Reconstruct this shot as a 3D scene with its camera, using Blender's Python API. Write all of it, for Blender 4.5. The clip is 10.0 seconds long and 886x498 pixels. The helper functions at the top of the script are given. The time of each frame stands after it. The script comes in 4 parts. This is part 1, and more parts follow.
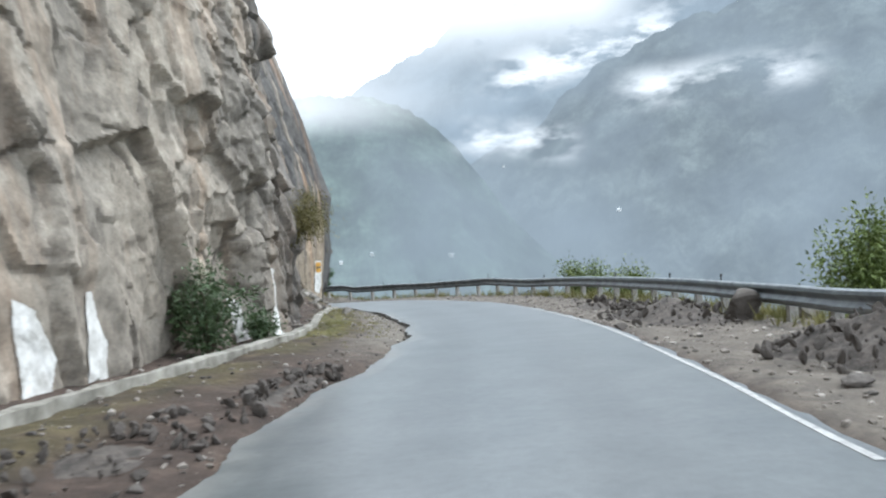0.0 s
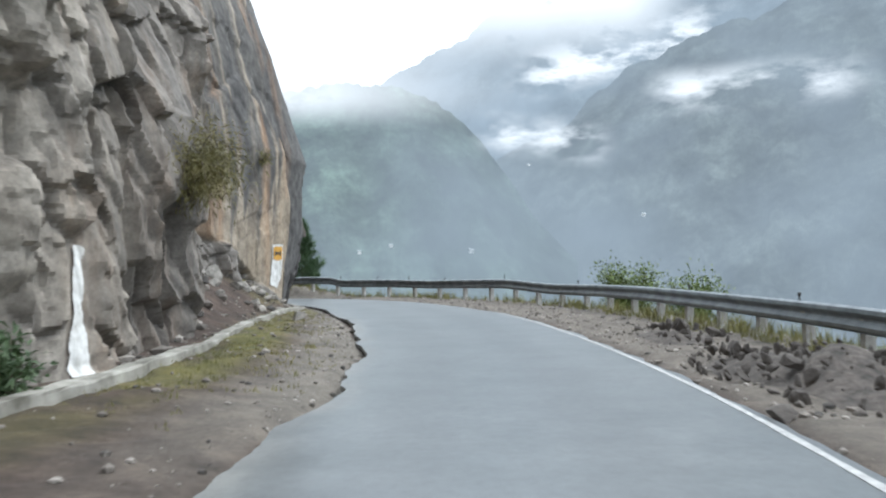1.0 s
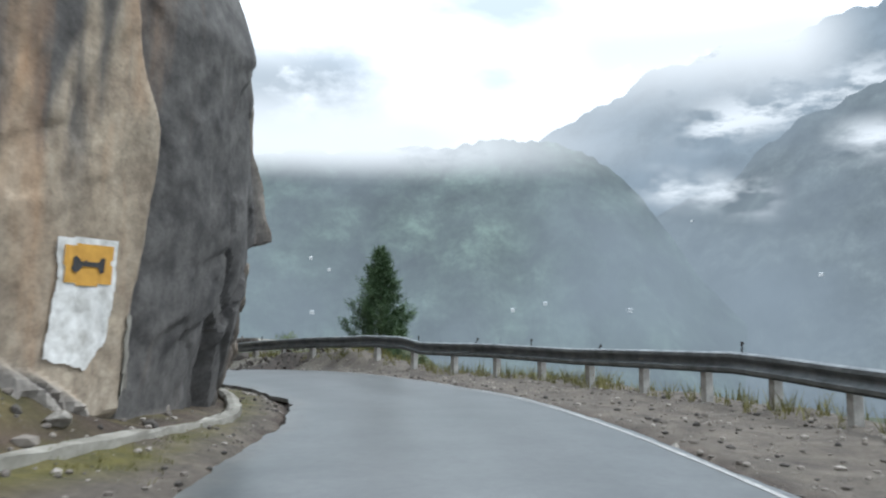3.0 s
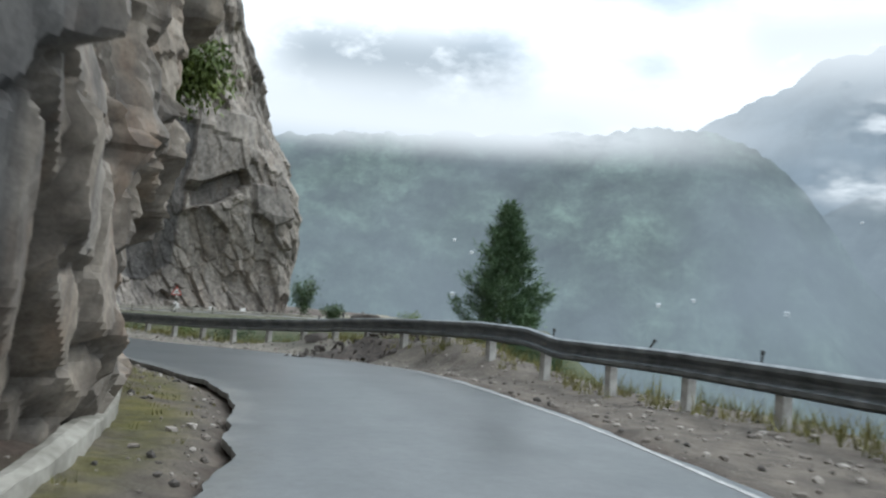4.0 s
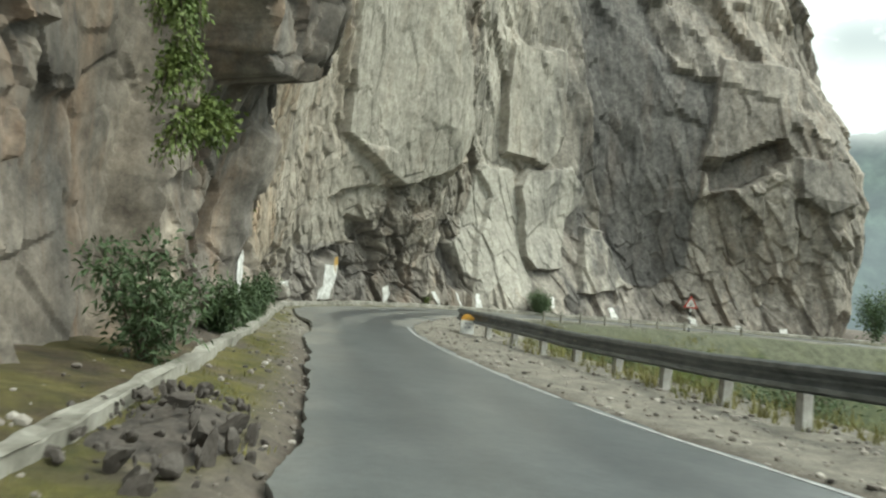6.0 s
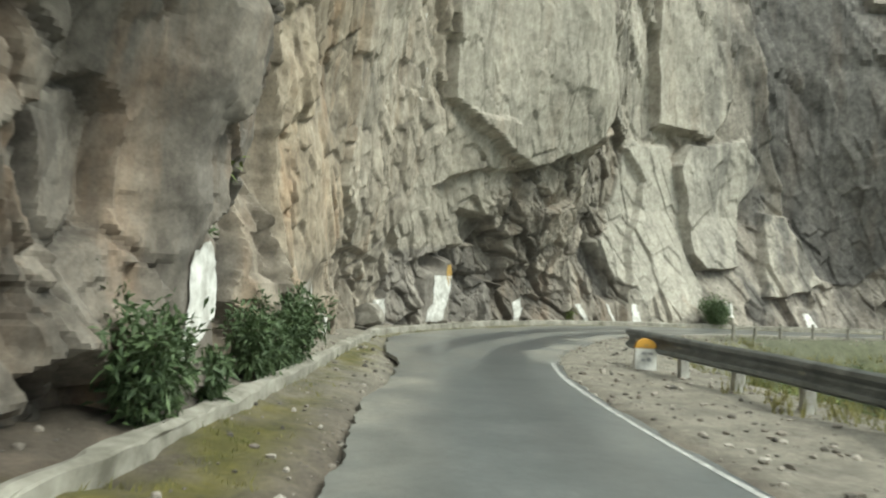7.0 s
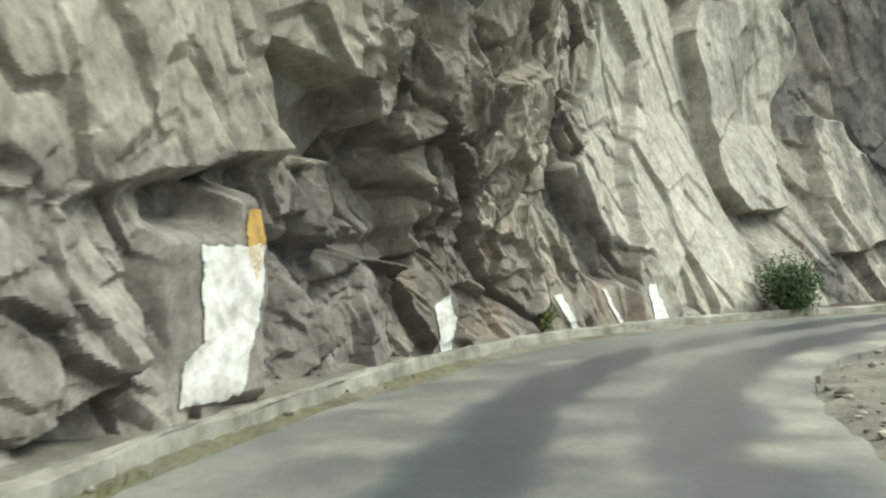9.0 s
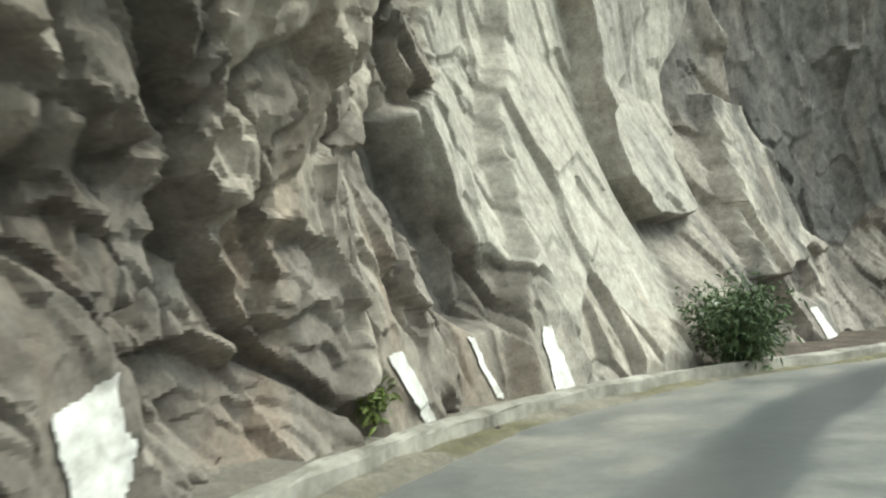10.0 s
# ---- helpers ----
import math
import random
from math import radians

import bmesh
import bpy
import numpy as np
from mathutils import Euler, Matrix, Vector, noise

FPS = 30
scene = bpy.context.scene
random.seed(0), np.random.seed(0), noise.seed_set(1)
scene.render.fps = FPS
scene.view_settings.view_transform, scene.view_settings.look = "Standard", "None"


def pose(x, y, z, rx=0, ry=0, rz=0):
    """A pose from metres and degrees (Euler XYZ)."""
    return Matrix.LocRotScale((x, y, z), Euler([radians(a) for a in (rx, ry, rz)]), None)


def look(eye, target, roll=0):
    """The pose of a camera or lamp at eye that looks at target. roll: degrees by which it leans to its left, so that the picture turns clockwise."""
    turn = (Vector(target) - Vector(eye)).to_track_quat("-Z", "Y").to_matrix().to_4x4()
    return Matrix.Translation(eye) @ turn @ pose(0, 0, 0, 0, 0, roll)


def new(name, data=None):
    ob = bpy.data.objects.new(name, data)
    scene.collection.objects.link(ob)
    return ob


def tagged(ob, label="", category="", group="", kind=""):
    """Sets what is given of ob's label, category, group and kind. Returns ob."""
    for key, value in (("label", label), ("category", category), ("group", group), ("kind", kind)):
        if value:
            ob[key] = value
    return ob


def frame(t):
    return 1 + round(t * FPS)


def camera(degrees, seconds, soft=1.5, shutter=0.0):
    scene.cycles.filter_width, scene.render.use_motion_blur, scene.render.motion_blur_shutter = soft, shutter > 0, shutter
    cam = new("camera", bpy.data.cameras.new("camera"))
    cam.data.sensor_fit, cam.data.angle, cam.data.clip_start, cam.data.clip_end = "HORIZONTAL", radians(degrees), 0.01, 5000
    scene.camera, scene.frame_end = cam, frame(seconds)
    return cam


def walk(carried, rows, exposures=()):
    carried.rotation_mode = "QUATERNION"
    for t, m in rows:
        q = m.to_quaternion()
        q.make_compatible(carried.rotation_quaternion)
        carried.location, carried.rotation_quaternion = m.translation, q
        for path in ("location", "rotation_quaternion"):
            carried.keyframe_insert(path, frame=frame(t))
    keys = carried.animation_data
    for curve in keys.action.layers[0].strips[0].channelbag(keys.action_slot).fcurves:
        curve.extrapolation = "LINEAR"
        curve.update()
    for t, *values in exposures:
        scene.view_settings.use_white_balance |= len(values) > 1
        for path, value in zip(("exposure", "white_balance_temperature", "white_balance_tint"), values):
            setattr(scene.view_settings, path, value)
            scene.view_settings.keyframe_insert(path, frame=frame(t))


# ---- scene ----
cam = camera(55.7, 10.0, soft=2.2, shutter=0.18)
PATH = [
    (0, (0.041, -0.014, 1.617), (0.035, 1.986, 1.669), -4.2),
    (0.5, (0.337, 5.337, 1.613), (0.362, 7.337, 1.637), -1.6),
    (1, (0.671, 10.493, 1.64), (0.616, 12.492, 1.682), -1.0),
    (1.5, (0.844, 15.876, 1.587), (0.713, 17.871, 1.65), -0.1),
    (2, (0.829, 21.326, 1.556), (0.595, 23.311, 1.634), 0.1),
    (2.5, (0.672, 26.646, 1.554), (0.321, 28.609, 1.716), 0.5),
    (2.7, (0.50, 28.816, 1.54), (0.116, 30.771, 1.714), 0.4),
    (3.8, (-1.632, 40.535, 1.46), (-2.264, 42.425, 1.631), 2.7),
    (4, (-2.325, 42.514, 1.46), (-3.071, 44.365, 1.596), 4.2),
    (4.5, (-4.395, 47.308, 1.44), (-5.388, 49.041, 1.55), 6.7),
    (5, (-7.127, 51.652, 1.357), (-8.448, 53.152, 1.431), 7.7),
    (5.5, (-10.774, 55.388, 1.248), (-12.325, 56.65, 1.297), 6.8),
    (5.7, (-12.288, 56.713, 1.21), (-13.892, 57.906, 1.266), 6.2),
    (6.8, (-21.54, 62.92, 1.08), (-23.338, 63.79, 1.162), 3.4),
    (7, (-23.433, 63.789, 1.04), (-25.255, 64.61, 1.119), 2.6),
    (7.5, (-28.32, 66.068, 0.9), (-30.188, 66.781, 0.966), 2.0),
    (8, (-33.342, 68.363, 0.86), (-35.167, 69.177, 0.932), 0.8),
    (8.5, (-38.178, 70.738, 0.9), (-39.923, 71.714, 0.952), 0.7),
    (9, (-42.759, 73.348, 0.85), (-44.417, 74.464, 0.912), -2.4),
    (9.5, (-46.806, 76.189, 0.86), (-48.313, 77.501, 0.947), -3.2),
    (10, (-50.37, 79.473, 0.82), (-51.703, 80.958, 0.95), -3.3),
]
walk(cam, [(t, look(eye, target, roll)) for t, eye, target, roll in PATH],
     [(0, 0.68, 6000, 8), (2.5, 0.36, 6000, 8), (4.5, 0.2, 6050, 5), (5.5, 0.5, 6500, -4), (7.5, 0.8, 6850, -3), (8.5, 0.86, 6750, -3), (10, 1.03, 6650, -3)])

# ---- light ----
world = bpy.data.worlds.new("sky")
scene.world = world
world.use_nodes = True
wn, wl = world.node_tree.nodes, world.node_tree.links
wn.clear()
w_out = wn.new("ShaderNodeOutputWorld")
w_bg = wn.new("ShaderNodeBackground")
w_sky = wn.new("ShaderNodeTexSky")
w_sky.sky_type, w_sky.sun_disc = "NISHITA", False
w_sky.sun_elevation, w_sky.sun_rotation = radians(49), radians(52)
w_map = wn.new("ShaderNodeMapping")
w_map.inputs["Scale"].default_value = (1.0, 1.0, 2.6)
w_tc = wn.new("ShaderNodeTexCoord")
w_noise = wn.new("ShaderNodeTexNoise")
w_noise.inputs["Scale"].default_value, w_noise.inputs["Detail"].default_value = 2.6, 7.0
w_ramp = wn.new("ShaderNodeValToRGB")
w_ramp.color_ramp.elements[0].position, w_ramp.color_ramp.elements[0].color = 0.40, (8.6, 9.6, 10.6, 1)
w_ramp.color_ramp.elements[1].position, w_ramp.color_ramp.elements[1].color = 0.52, (16.0, 16.4, 16.6, 1)
w_mix = wn.new("ShaderNodeMix")
w_mix.data_type = "RGBA"
w_mix.inputs[0].default_value = 0.9
wl.new(w_tc.outputs["Generated"], w_map.inputs["Vector"])
wl.new(w_map.outputs[0], w_noise.inputs["Vector"])
wl.new(w_noise.outputs[0], w_ramp.inputs[0])
wl.new(w_sky.outputs[0], w_mix.inputs[6])
wl.new(w_ramp.outputs[0], w_mix.inputs[7])
w_sep = wn.new("ShaderNodeSeparateXYZ")
w_lift = wn.new("ShaderNodeMapRange")
w_lift.inputs["From Min"].default_value, w_lift.inputs["From Max"].default_value = 0.0, 1.0
w_lift.inputs["To Min"].default_value, w_lift.inputs["To Max"].default_value = 0.75, 2.1
w_mul = wn.new("ShaderNodeMix")
w_mul.data_type, w_mul.blend_type = "RGBA", "MULTIPLY"
w_mul.inputs[0].default_value = 1.0
wl.new(w_tc.outputs["Generated"], w_sep.inputs[0])
wl.new(w_sep.outputs["Z"], w_lift.inputs["Value"])
wl.new(w_mix.outputs[2], w_mul.inputs[6])
wl.new(w_lift.outputs[0], w_mul.inputs[7])
wl.new(w_mul.outputs[2], w_bg.inputs["Color"])
w_bg.inputs["Strength"].default_value = 0.067
wl.new(w_bg.outputs[0], w_out.inputs[0])
sun = new("sun", bpy.data.lights.new("sun", "SUN"))
sun.data.energy, sun.data.angle, sun.data.color = 1.4, radians(18), (1.0, 0.96, 0.9)
sun.matrix_world = look((0, 0, 50), (-0.62, -0.48, 49.1))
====
Repeat exactly and only the lines from the start of the data above through the line that holds "scene = bpy.context.scene", inclusive. Pictures do not belong in the copy.

Reconstruct this shot as a 3D scene with its camera, using Blender's Python API. Write all of it, for Blender 4.5. The clip is 10.0 seconds long and 886x498 pixels. The helper functions at the top of the script are given. The time of each frame stands after it. The script comes in 4 parts. This is part 1, and more parts follow.
0.0 s
1.0 s
3.0 s
4.0 s
6.0 s
7.0 s
9.0 s
10.0 s
# ---- helpers ----
import math
import random
from math import radians

import bmesh
import bpy
import numpy as np
from mathutils import Euler, Matrix, Vector, noise

FPS = 30
scene = bpy.context.scene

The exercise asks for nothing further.